Aunque los secretos deban ser secretos, nadie puede pretender que, en una cuestión tan trascendental como es el apoyo español a la guerra de Irak, la prensa no acabe dando a conocer el dato fundamental de si esa actitud estaba o no justificada. Por eso eran lágrimas de cocodrilo las que ayer oficialmente se vertieron, como escandalizadas, ante la divulgación de lo declarado ante una comisión secreta del Congreso por el jefe de los servicios de inteligencia españoles, Jorge Dezcallar. La cuestión es otra. Con la guerra ya hecha, ¿por qué se pretende mantener el secreto?, ¿por qué no se dice con claridad a los ciudadanos si nuestro país tenía argumentos propios que avalasen las supuestas conexiones entre Sadam Husein y Al Qaeda y la peligrosidad de los arsenales iraquís?

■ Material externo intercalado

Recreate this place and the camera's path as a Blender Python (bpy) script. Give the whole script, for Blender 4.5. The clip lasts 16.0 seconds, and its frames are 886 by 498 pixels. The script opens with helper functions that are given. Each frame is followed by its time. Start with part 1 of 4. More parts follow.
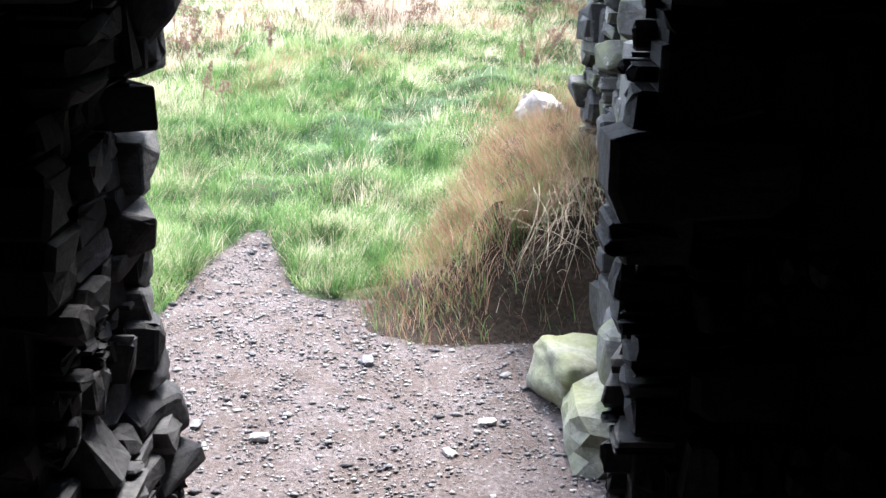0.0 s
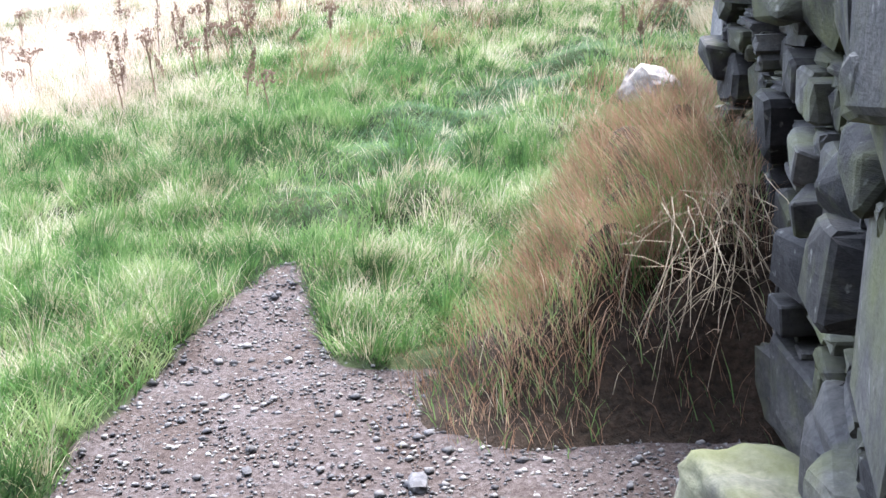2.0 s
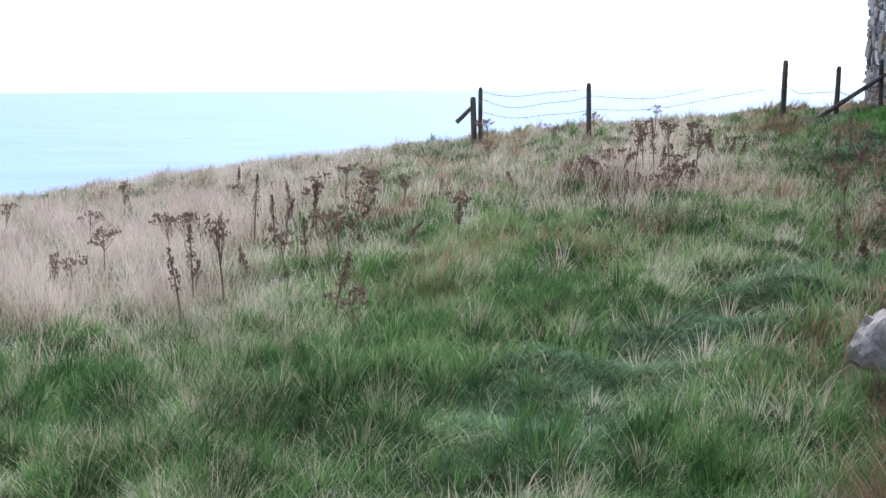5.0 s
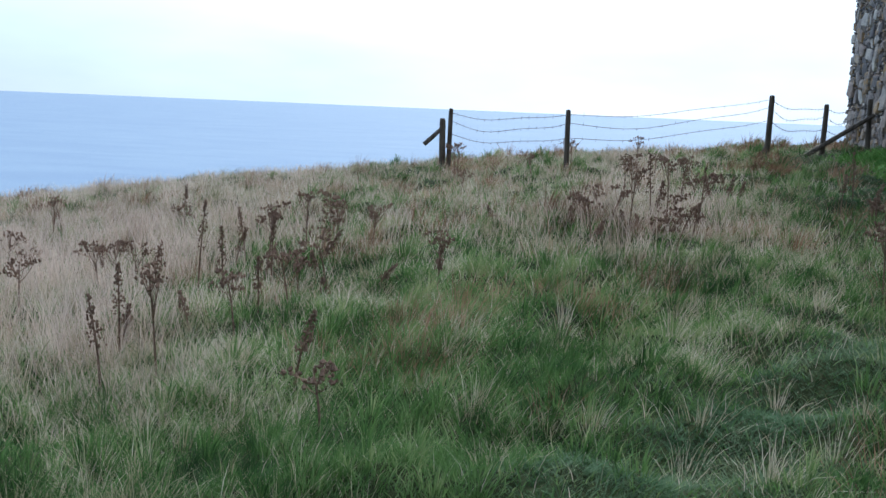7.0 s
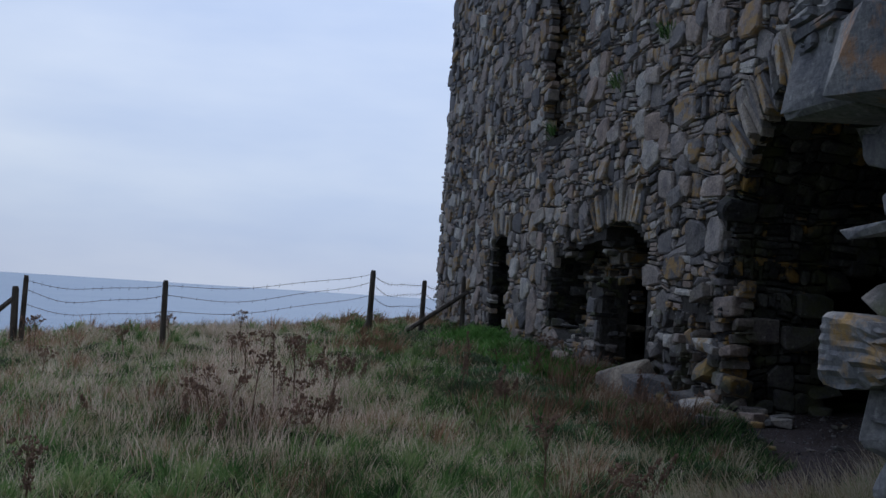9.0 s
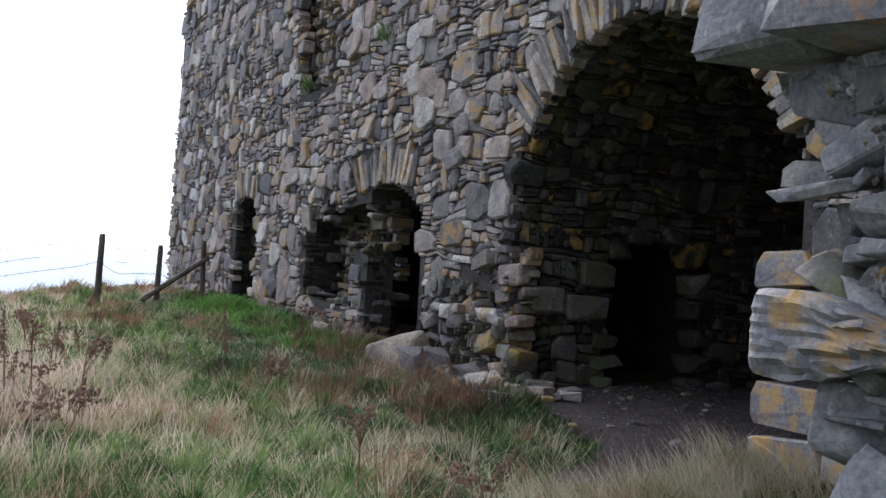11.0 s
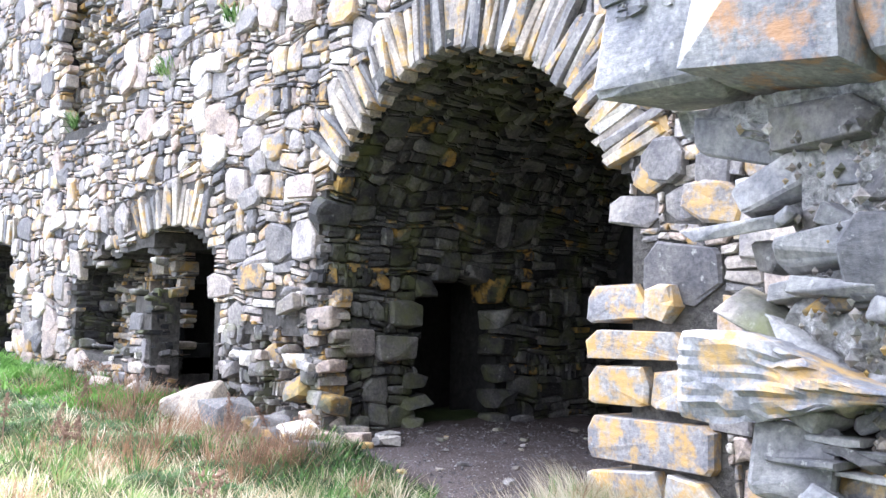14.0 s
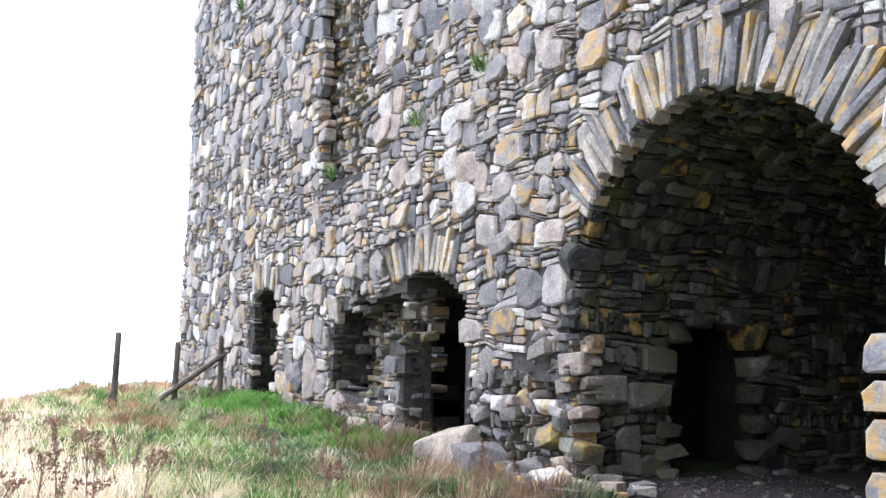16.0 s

Dezcallar reconoció ante la comisión la verdad: que lo único que los servicios españoles sabían era que Sadam tenía vocación de poseer armas de destrucción masiva, no si las tenía. Eso le honra a él y salva el honor de este país: en nuestra Administración hay alguien que cree que los españoles tienen los mismos derechos sobre Aznar que los norteamericanos y los británicos, que debaten abiertamente sobre esta misma cuestión, respecto de Bush y Blair.